The app, owned by China-based ByteDance, has about 2 billion users worldwide and roughly 150 million active users in the U.S.
TikTok requires government, candidate and political party accounts to be verified, and said it labels content its factcheckers find “unsubstantiated.” But such content could be the app’s thorniest problem.
While it says that it has “thousands of trust and safety professionals” working to enforce community guidelines, election observers express mounting concern that apps like TikTok will spread misinformation about the presidential race, congressional and Senate elections and gubernatorial contests across the country faster than the company’s “specialized misinformation moderators” can shut them down.
In particular, worries center on potential deepfakes generated with artificial intelligence tools. ChatGPT maker OpenAI earlier this week pledged to decline requests that ask for image generation of real people, including candidates, in an effort to limit the number of deepfakes.
TikTok said it does not allow “manipulated content that could be misleading,” including AI-generated content of public figures, and that it requires users to label realistic content created with AI. “As the technology evolves in 2024, we’ll continue to improve our policies and detection while partnering with experts on media literacy content that helps our community navigate AI responsibly,” Loftus wrote.

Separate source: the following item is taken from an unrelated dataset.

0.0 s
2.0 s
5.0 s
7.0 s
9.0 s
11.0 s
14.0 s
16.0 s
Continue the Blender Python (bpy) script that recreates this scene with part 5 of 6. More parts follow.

TikTok also said it will work to deter and remove “covert influence operations,” or deceptive actors who target online audiences. And it does not accept paid political advertising or allow candidates to raise money through accounts on the app.
Loftus said the company has partnered with electoral commissions and fact checking organizations to build what it calls “Election Centers” that aim to connect users to “trustworthy information about voting.”
It will launch its U.S. Elections Center in partnership with nonprofit Democracy Works in the coming days, the statement said, with the aim of providing reliable information for all 50 states and Washington D.C.
“We will direct people to the Elections Center through prompts on relevant election content and searches,” Loftus wrote. “We’ll continue to add information throughout the year, including election results.”